Tuesday, March 03, 2009

covenants

On Gen 3.15; "This promise stands at that critical juncture when the covenant of works had been broken and the curse of death hung menacingly over the human race." ~ Kim Riddlebarger, A Case for Amillennialism

Riddlebarger continues in his book, "What God demanded of us under the law, he freely gave us in the gospel. What God demanded of humanity under the covenant of works, he gave us in Jesus Christ, the Mediator of the covenant of graces."

Two covenants run throughout Scripture, one of works and one of grace. There is unity in the gospel and in God's awesome plan of redemption. Interestingly, and this may not be a direct cause and effect, but two christian friends this week, who both suffer severely from a works oriented worldview, expressed an wrong understanding of the Old Testament being about the Law and the New Testament being about Grace. One even admitted to struggling to love the God of the Old Testament yet was easily attracted to Jesus in the New.

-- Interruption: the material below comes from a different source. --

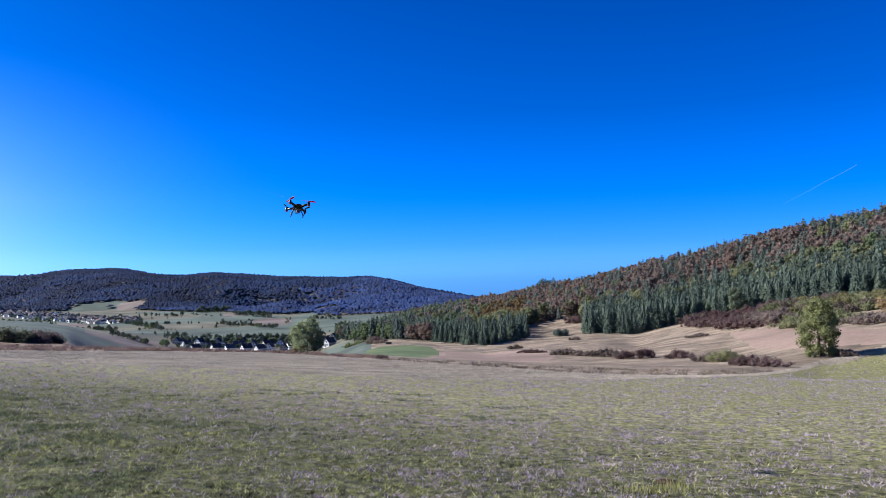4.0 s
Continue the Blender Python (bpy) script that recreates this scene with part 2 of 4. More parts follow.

They miss that since man's initial rebellion was immediately followed by God's promise of grace (Ge 3.15) and that from that point forward humanity awaited our coming redeemer (Gal 4.4). As Riddlebarger puts it (1 Tim 2.5), "the Bible does not have two divergent testaments bound under one cover. Rather, the Bible is one book with one ultimate author and one central character who appears in two testaments, the old of promise, the new of fulfillment." Eschatology must be Christ centered.

Riddlebarger writes, "The story of redemption is nothing less than the story of Jesus Christ and his kingdom, which is manifest in the covenant of works, the covenant of grace, and finally the new creation. God's kingdom is the consummate manifestation of his covenant with his elect, originally made with Jesus Crist before the foundation of the world."